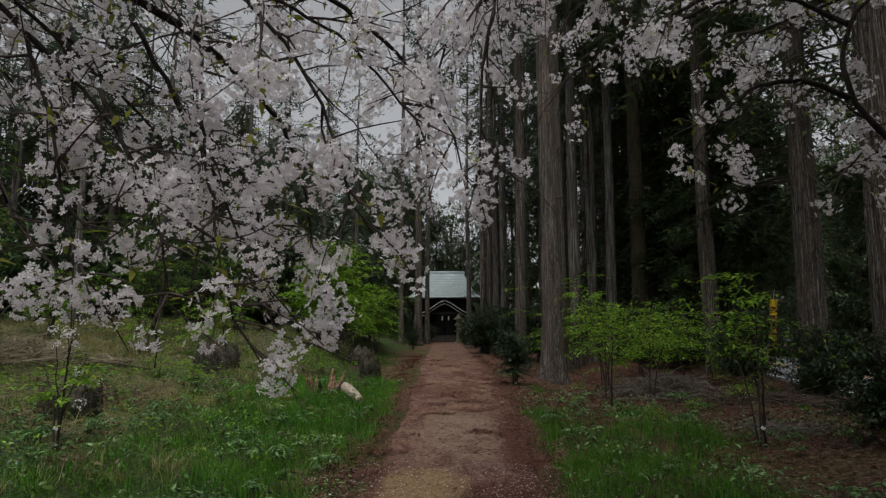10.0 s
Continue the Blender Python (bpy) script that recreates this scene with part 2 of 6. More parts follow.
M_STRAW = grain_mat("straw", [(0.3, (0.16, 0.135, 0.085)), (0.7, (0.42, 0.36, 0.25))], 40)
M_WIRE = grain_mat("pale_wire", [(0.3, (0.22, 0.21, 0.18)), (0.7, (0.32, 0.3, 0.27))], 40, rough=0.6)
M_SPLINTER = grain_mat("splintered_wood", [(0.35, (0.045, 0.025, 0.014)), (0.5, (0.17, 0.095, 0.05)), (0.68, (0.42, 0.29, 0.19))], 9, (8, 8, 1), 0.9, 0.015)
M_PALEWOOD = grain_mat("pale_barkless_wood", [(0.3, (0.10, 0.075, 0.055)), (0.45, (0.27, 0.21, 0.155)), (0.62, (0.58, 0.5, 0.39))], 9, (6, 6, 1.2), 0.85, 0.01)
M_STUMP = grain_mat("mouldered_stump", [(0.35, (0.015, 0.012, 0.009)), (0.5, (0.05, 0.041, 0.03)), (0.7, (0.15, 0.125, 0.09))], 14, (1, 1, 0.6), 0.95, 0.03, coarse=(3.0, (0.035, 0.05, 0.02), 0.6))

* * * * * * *

**Exercise brief**
Set down the complete material exactly, but do not include the images.

**Worked answer**
10.0 s
Continue the Blender Python (bpy) script that recreates this scene with part 2 of 6. More parts follow.
M_STRAW = grain_mat("straw", [(0.3, (0.16, 0.135, 0.085)), (0.7, (0.42, 0.36, 0.25))], 40)
M_WIRE = grain_mat("pale_wire", [(0.3, (0.22, 0.21, 0.18)), (0.7, (0.32, 0.3, 0.27))], 40, rough=0.6)
M_SPLINTER = grain_mat("splintered_wood", [(0.35, (0.045, 0.025, 0.014)), (0.5, (0.17, 0.095, 0.05)), (0.68, (0.42, 0.29, 0.19))], 9, (8, 8, 1), 0.9, 0.015)
M_PALEWOOD = grain_mat("pale_barkless_wood", [(0.3, (0.10, 0.075, 0.055)), (0.45, (0.27, 0.21, 0.155)), (0.62, (0.58, 0.5, 0.39))], 9, (6, 6, 1.2), 0.85, 0.01)
M_STUMP = grain_mat("mouldered_stump", [(0.35, (0.015, 0.012, 0.009)), (0.5, (0.05, 0.041, 0.03)), (0.7, (0.15, 0.125, 0.09))], 14, (1, 1, 0.6), 0.95, 0.03, coarse=(3.0, (0.035, 0.05, 0.02), 0.6))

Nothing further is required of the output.